As Joan became sick, her purpose on this earth became stronger and her determination to get all of her knowledge into physical form was unmatched. My last two visits with Joan were spent doing what felt like that last-minute rush to get an assignment done or rushing as though we were about to miss a train, much to my broken heart it will be my last treasured memories with Joan, what a legacy. Joan has of course left me with so much to do and I know I am not the only one, she made sure I knew exactly who else was to continue the fight.
Russell, thank you so much for the cups of tea and coffee, and for being the peaceful calm presence that balanced out the often fired up environment in the house.

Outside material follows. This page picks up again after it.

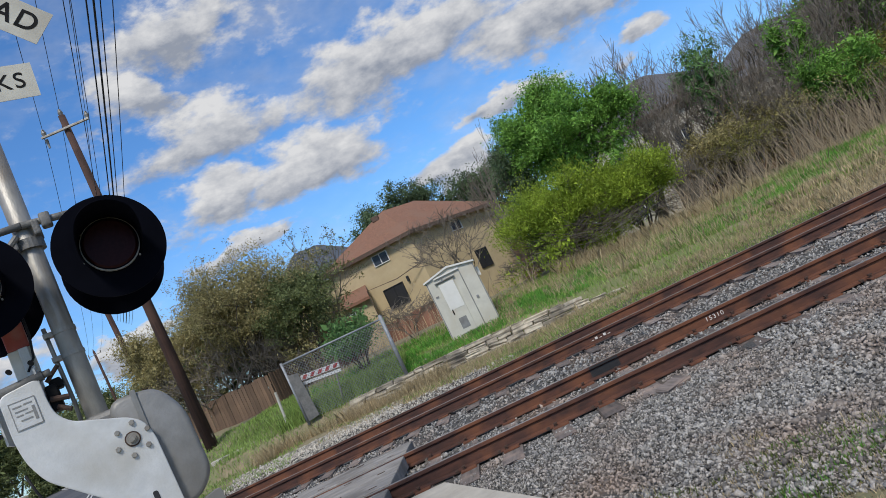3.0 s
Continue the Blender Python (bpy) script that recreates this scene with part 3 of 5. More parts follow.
def signal_head(x, z, y, face, lit_lamp):
    """One lamp unit: round black background, deep hood, lens. face -1: towards the road user, +1: away."""
    bm = bmesh.new()
    n = 48
    rim = [bm.verts.new((x + 0.305 * math.cos(2 * math.pi * i / n), y, z + 0.305 * math.sin(2 * math.pi * i / n))) for i in range(n)]
    f_ = bm.faces.new(rim)
    r = bmesh.ops.extrude_face_region(bm, geom=[f_])
    bmesh.ops.translate(bm, verts=[q for q in r["geom"] if isinstance(q, bmesh.types.BMVert)], vec=(0, 0.012, 0))
    bmesh.ops.recalc_face_normals(bm, faces=bm.faces)
    head = spart("background_disc", bm, BLACKP, None, "round matt black backing disc")
    bm = bmesh.new()
    tube(bm, (x, y - face * 0.0, z), (x, y - face * 0.20, z), 0.15, 0.11, 24)
    part("lamp_housing", bm, BLACKP, head)
    # hood: open below
    bm = bmesh.new()
    k, ro, ri, deep = 32, 0.172, 0.166, 0.36
    rows = []
    for i in range(k + 1):
        t_ = radians(-35 + 250 * i / k)
        reach = deep * (0.28 + 0.72 * smooth01((math.sin(t_) + 0.55) / 1.3))
        c_, s_ = math.cos(t_), math.sin(t_)
        rows.append([bm.verts.new((x + ro * c_, y + face * 0.002, z + ro * s_)), bm.verts.new((x + ro * c_, y + face * reach, z + ro * s_ - 0.012)),
                     bm.verts.new((x + ri * c_, y + face * reach, z + ri * s_ - 0.012)), bm.verts.new((x + ri * c_, y + face * 0.002, z + ri * s_))])
    for r0, r1 in zip(rows, rows[1:]):
        for j in range(3):
            bm.faces.new((r0[j], r1[j], r1[j + 1], r0[j + 1]))
    bmesh.ops.recalc_face_normals(bm, faces=bm.faces)
    part("hood", bm, BLACKP, head, "black visor hood", True)
    bm = bmesh.new()
    tube(bm, (x, y + face * 0.004, z), (x, y + face * 0.028, z), 0.158, 0.158, 40)
    part("lens_ring", bm, GALV, head, "thin bright lens ring")
    bm = bmesh.new()
    tube(bm, (x, y + face * 0.03, z), (x, y + face * 0.034, z), 0.152, 0.152, 40)
    part("lens_seat", bm, BLACKP, head)
    bm = bmesh.new()
    tube(bm, (x, y + face * 0.034, z), (x, y + face * 0.045, z), 0.146, 0.135, 40)
    part("lens", bm, LED if lit_lamp else LENSOFF, head, "glowing red lens" if lit_lamp else "dark red unlit lens")
    if lit_lamp:
        bm = bmesh.new()
        for i in range(-8, 9):
            for j in range(-8, 9):
                px_, pz_ = (i + (j % 2) * 0.5) * 0.0185, j * 0.0165
                if math.hypot(px_, pz_) < 0.128:
                    m_ = Matrix.Translation((x + px_, y + face * 0.046, z + pz_))
                    bmesh.ops.create_icosphere(bm, subdivisions=1, radius=0.0035, matrix=m_)
        part("diode", bm, LEDHOT, head, "rows of brighter red points")
    for ax_ in (-40, 140, 200):
        bm = bmesh.new()
        cx, cz = x + 0.168 * math.cos(radians(ax_)), z + 0.168 * math.sin(radians(ax_))
        tube(bm, (cx, y + face * 0.0, cz), (cx, y + face * 0.012, cz), 0.006, n=8)
        part("screw", bm, GALV, head)
    return head


signal_head(-0.335, up(2.645), -0.26, -1, True)
signal_head(0.39, up(2.640), -0.26, -1, False)
signal_head(-0.345, up(2.645), 0.30, 1, False)
signal_head(0.39, up(2.640), 0.30, 1, False)
bm = bmesh.new()
tube(bm, (-0.36, -0.03, up(2.96)), (0.0, -0.075, up(2.96)), 0.022, n=12)
tube(bm, (0.0, -0.075, up(2.96)), (0.40, -0.03, up(2.96)), 0.022, n=12)
tube(bm, (-0.36, -0.03, up(2.96)), (-0.36, -0.03, up(2.75)), 0.03, n=12)
tube(bm, (0.40, -0.03, up(2.96)), (0.40, -0.03, up(2.75)), 0.03, n=12)
box(bm, (0.10, -0.10, up(2.91)), (0.16, -0.03, up(3.0)), 0.012)
spart("crossarm", bm, GREYD, None, "grey pipe crossarm", True)
bm = bmesh.new()
tube(bm, (0, 0, up(2.82)), (0, 0, up(2.88)), 0.084, n=20)
box(bm, (-0.10, -0.10, up(2.82)), (-0.05, -0.02, up(2.88)), 0.01)
box(bm, (0.05, -0.10, up(2.88)), (0.09, 0.05, up(2.97)), 0.01)
tube(bm, (-0.13, -0.09, up(2.82)), (-0.04, -0.09, up(2.9)), 0.02, n=8)
spart("arm_clamp", bm, GREYD, None, "bolted cast clamp")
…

To Woody, Mia and Juno, thank you for sharing your mum with all of us, especially myself, Will and Alkira. I am so glad we grew up together and thank Bunjil for bringing our two worlds into one.
And lastly, thank you to Dja Dja Wurrung Land. This land was Joan’s safety, Joan’s purpose in life. Joan has left with so many truths to be told about the spirit of this land and I have already pre-warned the locals of this town that although Joan’s physical form has left us, her fight will continue through me and others, I will keep the fire burning.
Joan, thank you for everything. I hope that our bond inspires others. May you fly safely on the wings of Bunjil to the dreaming, where your spirit will rest.
Joan I’ve got this, we’ve got this. May you rest, as we rise.